Islamismus und islamistischer Terrorismus
"Die Anschlagsgefahr durch islamistischen Terrorismus in Europa bleibt trotz rückläufiger Zahlen akut", sagte Lewentz. "Ein latentes Sicherheitsrisiko geht dabei nicht nur von ideologisch gefestigten Mitgliedern aus dem militanten Kern der Szene aus, sondern ebenfalls von psychisch labilen Einzelpersonen, die aus irrationalen Motiven heraus Anschläge nach dschihadistischem Vorbild begehen können." Diese seien schwer herauszufinden.
Rund 660 Islamisten gibt es laut Verfassungsschutz in Rheinland-Pfalz, etwa 10 mehr als im Vorjahr. Etwa 65 von ihnen werden als gewaltorientiert eingeschätzt. Polizei und Verfassungsschutz restrierten im vergangenen Jahr 14 Straftaten, davon 4 Gewalttaten.
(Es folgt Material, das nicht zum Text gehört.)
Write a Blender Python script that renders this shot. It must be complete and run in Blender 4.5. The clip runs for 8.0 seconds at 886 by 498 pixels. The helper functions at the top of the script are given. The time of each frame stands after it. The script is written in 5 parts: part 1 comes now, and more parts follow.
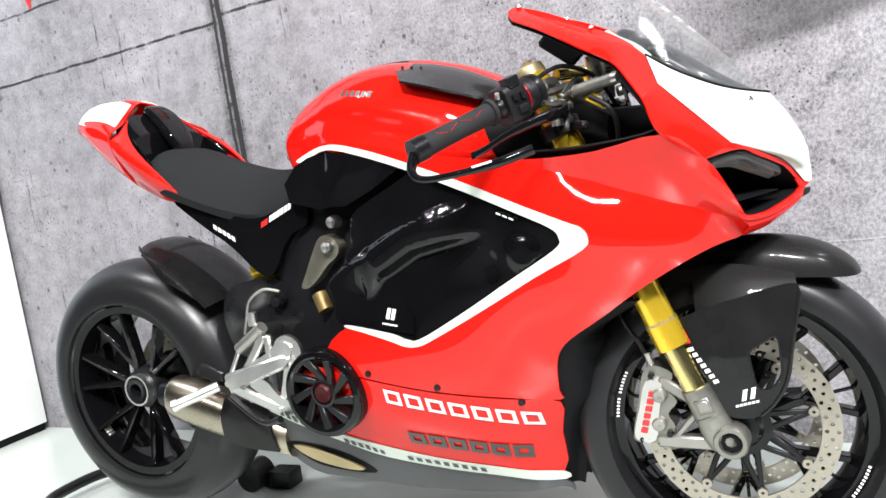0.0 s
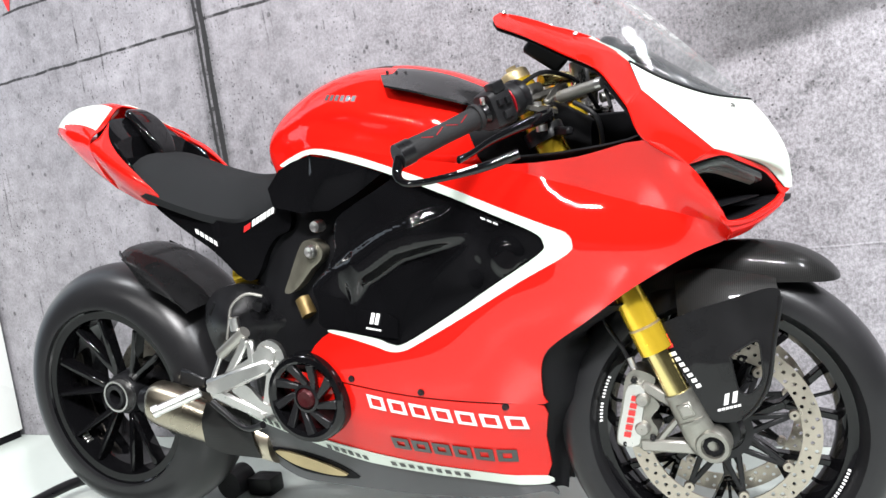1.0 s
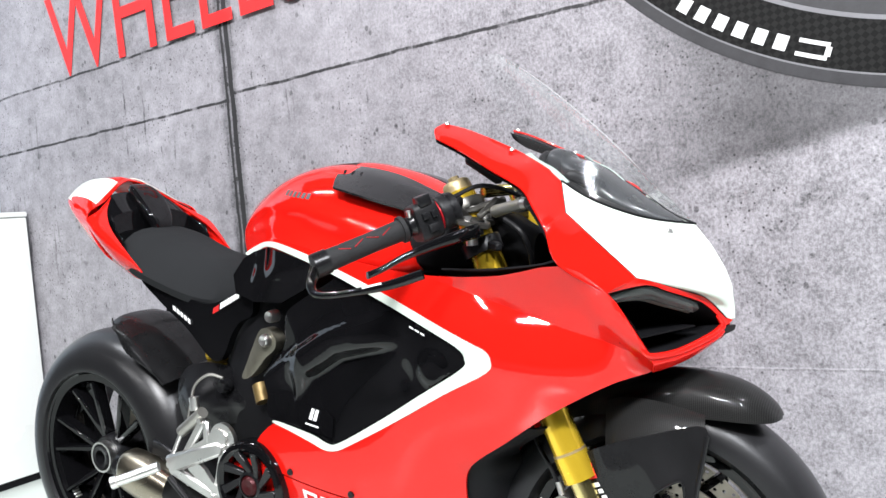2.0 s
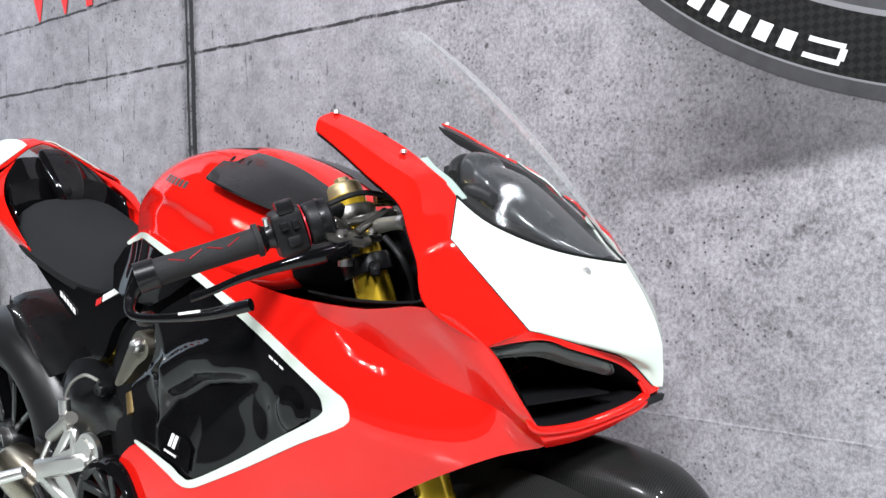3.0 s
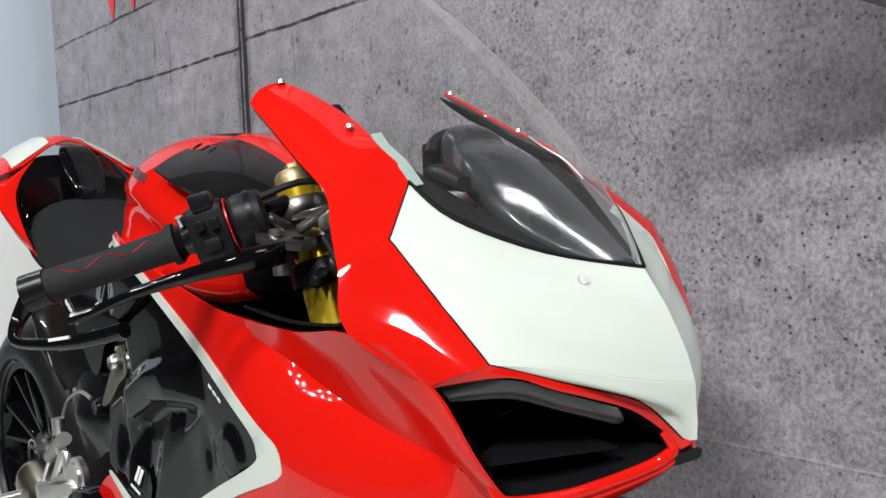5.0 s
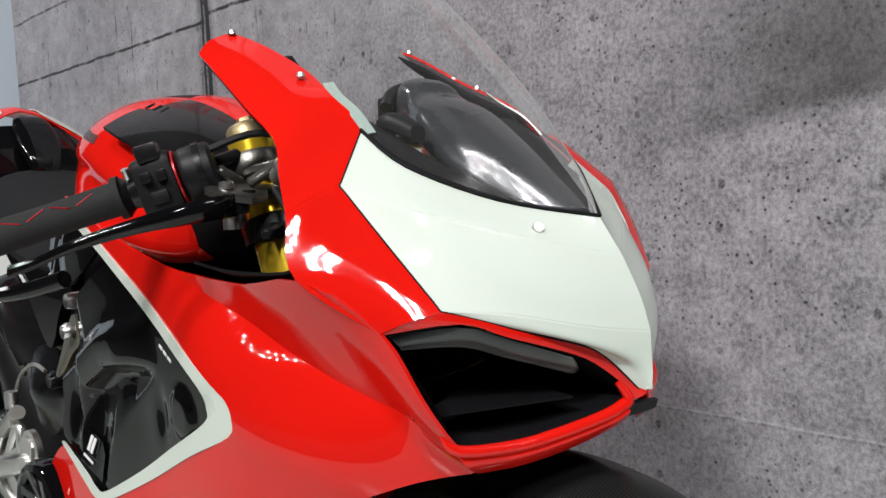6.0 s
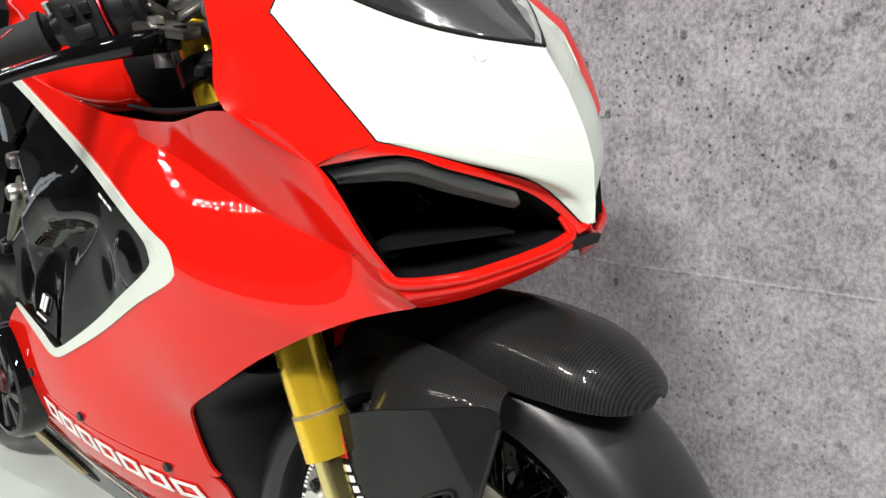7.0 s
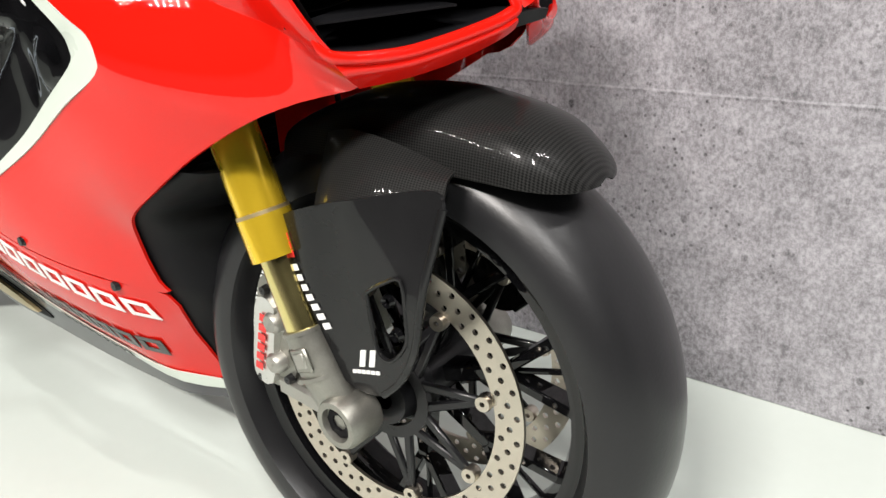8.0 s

Im Vorjahr waren es 13, davon eine Gewalttat.
Linksextremismus:
Er bewegt sich nach Einschätzung des Verfassungsschutzes in Rheinland-Pfalz mit rund 520 Anhängern - davon geschätzt 120 gewaltorientierten - im Bundesvergleich "auf niedrigem Niveau". Die Zahl der Straftaten, die diesem Spektrum - vor allem der Antifa - zugerechnet werden, ging innerhalb eines Jahres um 56 auf 140 zurück.